Decidedly Different

MOSES was a good man. There really wasn't anything wrong with him. It was just that as a leader he hadn't kept up with the times. Back in Father Abraham's day they could insist on high standards and old-fashioned religion. But this was a new day, one that called for new ideas and a new approach. . .

-Retired Minister from Candler, North Carolina

MOSES was a good man. There really wasn't anything wrong with him. It was just that as a leader he hadn't kept up with the times. Back in Father Abraham's day they could insist on high standards and old-fashioned religion. But this was a new day, one that called for new ideas and a new approach.

In the absence of his brother, Aaron was more tolerant. He remembered how Moses had been such a stickler for scruples, so unyielding when a little time might have brought the people round to his way of thinking.

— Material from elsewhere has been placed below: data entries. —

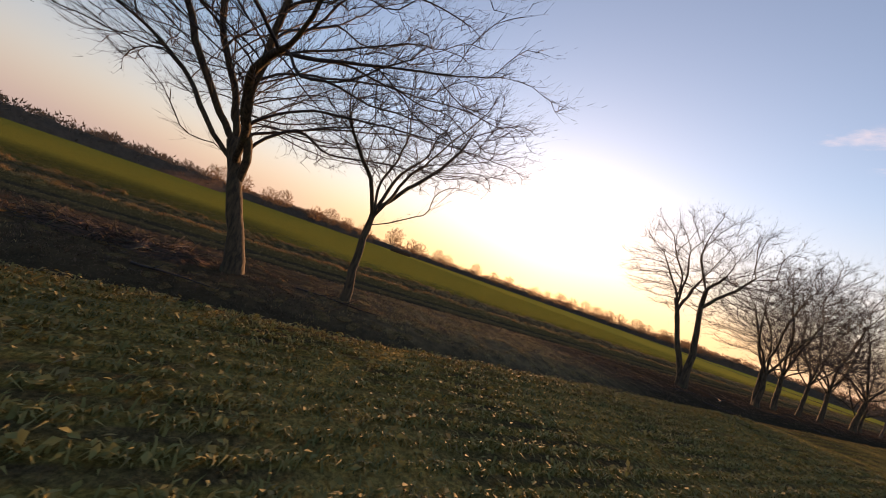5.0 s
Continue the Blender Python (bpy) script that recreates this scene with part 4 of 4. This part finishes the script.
def root_mound(x, y, seed):
    """A torn heap of earth and roots, with brushwood lying over it."""
    r = np.random.default_rng(seed)
    n, m = 36, 18
    az, u = np.meshgrid(np.linspace(0, 2 * np.pi, n, endpoint=False), np.linspace(0, 1, m))
    X, Y = np.cos(az) * (1 - u) * 0.85, np.sin(az) * (1 - u) * 1.25
    Z = 0.20 * np.sqrt(1 - (1 - u) ** 2) + 0.16 * noise2(X * 3.5 + 5, Y * 3.5, seed, 4) - 0.08
    Z[-1] = Z[-1].mean()
    i = (np.arange(m - 1)[:, None] * n + np.arange(n)).ravel()
    j = (np.arange(m - 1)[:, None] * n + (np.arange(n) + 1) % n).ravel()
    root = tagged(new("root_mound"), "torn heap of red-brown earth, roots and brushwood at the oak's foot", "earth mound")
    root.matrix_world = pose(x, y, float(height(x, y)))
    part("earth", mesh_of("earth", np.stack([X, Y, Z], -1).reshape(-1, 3), np.stack([i, j, j + n, i + n], 1), EARTH, True), root)
    k = 26
    az = r.uniform(0, 2 * np.pi, k)
    s = np.stack([np.cos(az) * 0.4, np.sin(az) * 0.6, np.full(k, 0.12)], 1)
    P = grow(r, s, np.stack([np.cos(az), np.sin(az), np.full(k, 0.35)], 1), r.uniform(0.5, 1.1, k), 6, 0.3, -0.10)
    for q in P:
        v, f = tubes(q[None], taper(np.full(1, 0.022), 6, 0.25), 5)
        part("root", mesh_of("root", v, f, BARK, True), root, "bare torn root")
    k = 260
    az, q = r.uniform(0, 2 * np.pi, k), np.sqrt(r.uniform(0, 1, k))
    s = np.stack([np.cos(az) * q * 0.9, np.sin(az) * q * 1.4, 0.05 + 0.22 * (1 - q * q) * r.uniform(0.4, 1.2, k)], 1)
    a = r.uniform(0, 2 * np.pi, k)
    P = grow(r, s, np.stack([np.cos(a), np.sin(a), r.uniform(0.0, 0.5, k)], 1), r.uniform(0.25, 0.8, k), 4, 0.25, -0.05)
    v, f = spikes(P, taper(np.full(k, 0.007), 4, 0.5), 3)
    tagged(part("brushwood", mesh_of("brushwood", v, f, TWIG), root, "tangle of thin dead twigs"), kind="stuff")


m, gr, s = material("red_earth")
at = spot(gr)
gr.feed(s.inputs["Base Color"], gr.mix(gr.ramp(gr.noise(at, 9, 5, 0.65), 0.3, 0.7), (0.045, 0.026, 0.018), (0.16, 0.078, 0.044)))
s.inputs["Roughness"].default_value = 0.95
bump(gr, s, gr.noise(at, 18, 5, 0.7), 1.0, 0.05)
EARTH = m
root_mound(4.5, 11.0, 601)
root_mound(4.9, 12.5, 602)


# ================= distance =================
def far_tree(seed, tall, spread):
    """A far bare tree with a round airy crown."""
    return build_tree(0, 0, tall, 0.2, tall * 0.24, ONE, spread, "far bare round-crowned tree at the field's end", seed, limbs=8, low=70, dense=0.85, mat=HAZEBARK,
                      twigs_of=CROWNGLOW, tip=0.011, step=0.6, twig=(2, 2), twig_len=1.1, twig_r=0.12, name="far_tree", group="far trees behind the meadow")


KINDS = [far_tree(700, 12, 5.5), far_tree(701, 10, 4.2), far_tree(702, 13, 5.0), far_tree(703, 9, 4.6)]
# azimuth and distance from two places of the track, kind, size
FAR = [(99, 330, 0, 1.25), (96, 330, 0, 1.3), (92, 335, 1, 1.3), (90, 330, 2, 1.2), (85, 335, 3, 1.3), (82.7, 330, 0, 1.2), (80, 335, 1, 1.2), (77, 340, 3, 1.3),
       (72, 330, 2, 1.35), (68.7, 335, 1, 1.3), (67.3, 335, 3, 1.35), (64.0, 340, 2, 1.0), (62.3, 340, 1, 1.1), (57.2, 345, 2, 0.95), (54.0, 350, 3, 1.1), (51.5, 355, 1, 1.1),
       (47.0, 360, 3, 1.1), (45.0, 360, 1, 1.0), (42.9, 360, 0, 1.0), (41.0, 365, 2, 0.9)]
NEXT = [(49.5, 345, 2, 1.1), (47.3, 345, 0, 1.1), (45.1, 350, 1, 1.3), (43.2, 350, 3, 1.4), (40.1, 355, 0, 1.15), (38.4, 355, 3, 1.3), (35.7, 360, 2, 1.0), (34.6, 360, 1, 1.2), (32.3, 365, 0, 0.9),
        (31.0, 370, 3, 1.1), (29.6, 375, 1, 1.0), (28.0, 380, 3, 1.0)]
used = set()
for k, (az, dist, kind, size) in enumerate(FAR + NEXT):
    d = way(az, 0) * dist + (Vector((7, 24, 0)) if k < len(FAR) else Vector((0, 132, 0)))
    size *= 1.3
    m = pose(d.x, d.y, 0.0, 0, 0, k * 47.0) @ Matrix.Diagonal((size, size, size, 1))
    if kind in used:
        copy_thing(KINDS[kind], m).scale = (size, size, size)
    else:
        used.add(kind)
        KINDS[kind].matrix_world = m


def wood(az0, az1, dist, tall, count, seed, label, name="far_wood", cx=0.0, cy=60.0, depth=30.0, mat=None):
    """A far wood's edge: many small bare crowns over a dark understorey."""
    r = np.random.default_rng(seed)
    az = np.radians(r.uniform(az0, az1, count))
    dd = dist + r.uniform(0, depth, count)
    cx_, cy_ = cx - np.sin(az) * dd, cy + np.cos(az) * dd
    h = tall * (0.78 + 0.30 * noise2(np.degrees(az) * 0.6, dd * 0.02, seed, 3) + r.normal(0, 0.07, count)).clip(0.3, 1.4)
    per = 20
    i = np.repeat(np.arange(count), per)
    k = len(i)
    u = r.uniform(0, 1, k) ** 0.8
    wide = h[i] * 0.30 * np.sqrt(np.clip(1 - (u * 1.25 - 0.45) ** 2, 0.08, 1))
    a = r.uniform(0, 2 * np.pi, k)
    q = np.sqrt(r.uniform(0, 1, k))
    s = np.stack([cx_[i] + np.cos(a) * wide * q, cy_[i] + np.sin(a) * wide * q, h[i] * u * 0.9], 1)
    d = np.stack([np.cos(a) * 0.6, np.sin(a) * 0.6, r.uniform(0.3, 1.2, k)], 1) * (h[i] * 0.16)[:, None]
    w = np.stack([np.cos(az), np.sin(az), 0 * az], 1)[i] * (h[i] * 0.033)[:, None]
    V = np.stack([s - w, s + w, s + d], 1).reshape(-1, 3)
    F = np.arange(len(V)).reshape(-1, 3)
    # bushes under the trees: a ragged bank with a front, a crest and a back
    n = int(abs(az1 - az0) * dist * 0.0175 / 4) + 3
    a = np.radians(np.linspace(az0, az1, n))
    crest = tall * (0.5 + 0.14 * noise2(np.degrees(a) * 2.0, a * 0, seed + 1, 3))
    ring = [np.stack([cx - np.sin(a) * q, cy + np.cos(a) * q, z], 1) for q, z in ((dist - 2, a * 0 - 0.2), (dist + 4, crest), (dist + 14, crest * 0.9), (dist + 20, a * 0 - 0.2))]
    k0 = len(V)
    V = np.concatenate([V] + ring)
    j = np.arange(n - 1)
    for q in range(3):
        b = k0 + q * n + j
        F = np.concatenate([F, np.stack([b, b + 1, b + n + 1], 1), np.stack([b, b + n + 1, b + n], 1)])
    return tagged(new(name, mesh_of(name, V, F, mat or FARHAZE)), label, "woodland", kind="stuff")


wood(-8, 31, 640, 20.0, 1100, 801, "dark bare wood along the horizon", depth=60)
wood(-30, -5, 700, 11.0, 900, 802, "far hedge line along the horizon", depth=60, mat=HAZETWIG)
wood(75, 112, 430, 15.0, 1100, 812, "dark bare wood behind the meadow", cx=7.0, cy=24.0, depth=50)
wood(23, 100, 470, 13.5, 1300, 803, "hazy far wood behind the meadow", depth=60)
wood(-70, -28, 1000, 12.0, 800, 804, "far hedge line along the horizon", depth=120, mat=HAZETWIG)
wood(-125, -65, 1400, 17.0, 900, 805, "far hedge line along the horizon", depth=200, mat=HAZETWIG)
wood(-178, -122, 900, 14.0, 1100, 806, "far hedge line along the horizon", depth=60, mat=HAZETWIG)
wood(176, 214, 170, 12.0, 900, 807, "dark wood behind the field", depth=40, mat=DARKTWIG)
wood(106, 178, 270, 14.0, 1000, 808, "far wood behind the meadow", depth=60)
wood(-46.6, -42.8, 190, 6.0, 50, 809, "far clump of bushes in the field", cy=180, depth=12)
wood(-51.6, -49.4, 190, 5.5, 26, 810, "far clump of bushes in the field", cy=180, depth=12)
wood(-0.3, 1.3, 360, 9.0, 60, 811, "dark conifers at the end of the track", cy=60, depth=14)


def barn(x, y, az):
    root = tagged(new("far_barn"), "long dark barn at the far side of the meadow", "barn")
    root.matrix_world = pose(x, y, 0, 0, 0, az)
    for nm, verts, mt in (("wall", [(-9, -4, 0), (9, -4, 0), (9, 4, 0), (-9, 4, 0), (-9, -4, 2.6), (9, -4, 2.6), (9, 4, 2.6), (-9, 4, 2.6)], EARTH),
                          ("roof", [(-9.4, -4.5, 2.5), (9.4, -4.5, 2.5), (9.4, 4.5, 2.5), (-9.4, 4.5, 2.5), (-9.4, -0.1, 4.6), (9.4, -0.1, 4.6), (9.4, 0.1, 4.6), (-9.4, 0.1, 4.6)], FARHAZE)):
        part(nm, mesh_of(nm, verts, [(0, 3, 2, 1), (4, 5, 6, 7), (0, 1, 5, 4), (1, 2, 6, 5), (2, 3, 7, 6), (3, 0, 4, 7)], mt), root)


d = way(70.4, 0) * 300
barn(d.x + 7, d.y + 24, 70)


def post(x, y, tall, seed):
    r = np.random.default_rng(seed)
    line = np.stack([np.zeros(5), np.zeros(5), np.linspace(-0.1, tall, 5)], 1) + r.normal(0, 0.008, (5, 3)) * np.array([1, 1, 0])
    v, f = tubes(line[None], np.linspace(0.04, 0.034, 5)[None], 8)
    top = len(v)
    v = np.concatenate([v, line[-1:] + [[0, 0, 0.03]]])
    ring = np.arange(top - 8, top)
    f = np.concatenate([in_triangles((v, f))[1], np.stack([ring, np.roll(ring, -1), np.full(8, top)], 1)])
    ob = tagged(new("fence_post", mesh_of("fence_post", v, f, BARK)), "weathered wooden fence post at the meadow's edge", "post", "posts along the meadow")
    ob.matrix_world = pose(x, y, float(height(x, y)), r.normal(0, 2), r.normal(0, 2), 0)


for k in range(7):
    post(-8.4 + 0.2 * math.sin(k), 207 + 7.5 * k, 0.95, 900 + k)
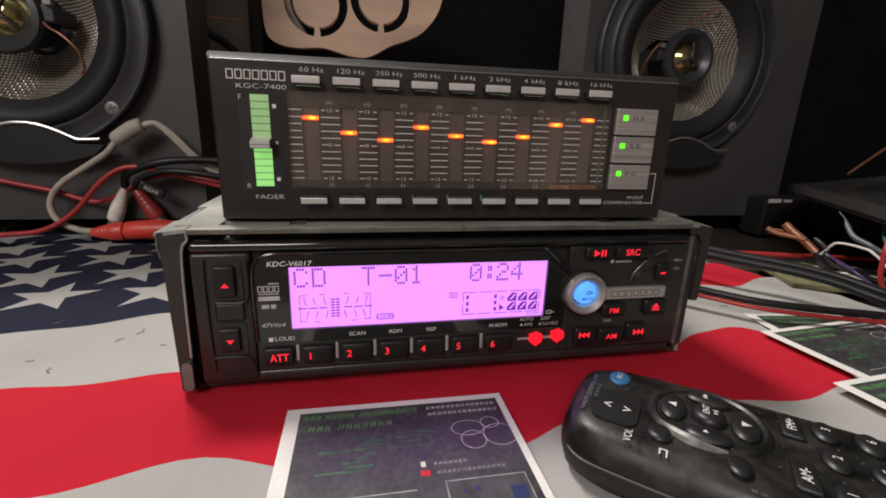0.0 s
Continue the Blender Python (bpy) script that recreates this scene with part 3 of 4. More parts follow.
    # preset keys
    def preset(x0, x1, words, cx):
        key = part("preset_key", block(x0, x1, -3.3, -1.3, 9.8, 15.9, 0.8, 3), BTN_BLACK, t, "black preset key with red-lit figure", True)
        letters(words, 2.45 if len(words) == 1 else 2.6, GLOW_RED, key, cx, -3.36, 12.6, bold=0.03, wide=1.0 if len(words) == 1 else 0.82, name="lit_figure")

    preset(-64.8, -55.9, "ATT", -60.2)
    for i in range(6):
        x = -53.2 + 12.15 * i
        preset(x, x + 9.6, str(i + 1), x + 2.4)
        part("key_divider", block(x - 2.0, x - 0.9, -2.6, -1.4, 10.8, 16.4, 0.35), TITAN, t)
    part("lamp_rail", block(19.6, 38.6, -2.0, -1.4, 12.6, 13.6, 0.4), TITAN, t)
    for x, z in ((26.2, 13.2), (34.4, 13.9)):
        part("lit_key", sheet([(x - 2.3, z + 1.6), (x + 0.6, z + 2.5), (x + 2.3, z + 1.6), (x + 2.2, z - 0.8), (x - 0.2, z - 2.5), (x - 2.3, z - 0.9)], -3.4, -1.8), GLOW_LAMP, t, "red-lit shield-shaped key")
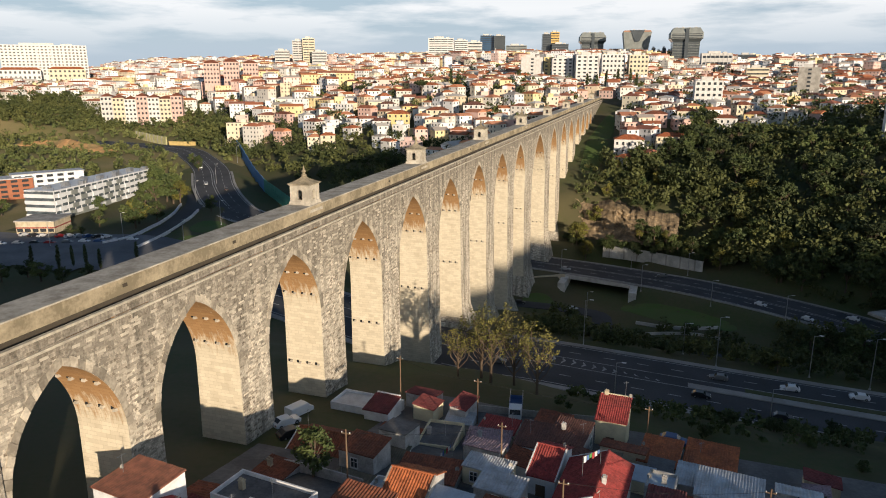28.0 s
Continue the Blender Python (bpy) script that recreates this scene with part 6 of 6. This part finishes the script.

Didn't he know there was such a thing as expediency? The simple device of relevancy would go a long way, too. And then there was love. That was it--love and understanding. Things were going to be different now. Much different!

Aaron was right about that. Things are always different when men try to solve spiritual problems by human means, when for reasons of their own, logic replaces revelation and the narrow way becomes a roomy thoroughfare.

The Early Church

Things were different for the early church, too. "During the lives of the apostles the church remained comparatively pure. But 'toward the latter end of the second century most of the churches assumed a new form; the first simplicity disappeared, and insensibly, as the old disciples retired to their graves, their children, along with new converts, . . . came forward and new-modeled the cause.' " --The Great Controversy, pp. 384, 385.

Earlier the apostles were spoken of as "these that have turned the world upside down" (Acts 17:6). But their children, that is, their spiritual descendants, allowed the world to turn the church upside down. New converts, no better than the worldly believers they imitated, were fol lowed by a "pagan flood," which, "flowing into the church, carried with it its customs, practices, and idols" (ibid., p. 385).

Bigger but Not Better

Having "assumed a new form," the church readily expanded, only to hurt itself. It was bigger but not better. What to many appeared to be wonderful growth was for the most part a deadly bloat. Only the most drastic measures could save the church now.

But where could such a saving work begin, and who would have the courage to do what was needed? It would be hard enough to hold the lines where they were, to say nothing of regaining ground already lost. Compromise demanded more compromise, not less.

Such was the pitiable condition of the early Christian church only a generation or so from the days of its founders. How quickly spirituality declines once vigilance is relaxed, once human inclination takes its natural course!

What About Our Church?

Our concern is that the remnant church shall be different, but not for the same reasons not as in the day of Aaron's folly nor as it was when Christians "new-modeled the cause." But if we are to do better than they we shall have to consider the cost as well as the need. As things are, it would be difficult enough to maintain our present level of spirituality. But to go far beyond that, to think and act in terms of God's standard for His people, is to envision the impossible.

Yet this is the goal. God would have us retrace every backward step that we have made in our lack of faith. This is no time to rationalize or temporize because of our dilemma. Spiritual things are not only spiritually discerned but they are spiritually produced. Only God can make a church what it ought to be. Only He can mold us into the kind of Christians of whom the apostle wrote, "So you may become blameless and innocent, God's faultless children in the midst of a crooked and distorted generation among whom you shine like stars in the universe" (Phil. 2:15, Berkeley).

The quality and purpose of our lives, our goals, and our growth are to be determined altogether by a humanly impossible standard. That standard God has revealed and provided for in His unfailing grace. While others conform more and more to the world we are to envision greater and better things, so that by contrast we shall appear as a light from heaven to a darkened and confused world.

Is such an objective too idealistic, too impractical? If so, what are the other choices, and what will time or eternity do to them? God waits and the world waits for the recovery of our faith, the living out of a new vision the vision of that people who "shall shine as the brightness of the firmament; and ... as the stars for ever and ever" (Dan. 12:3).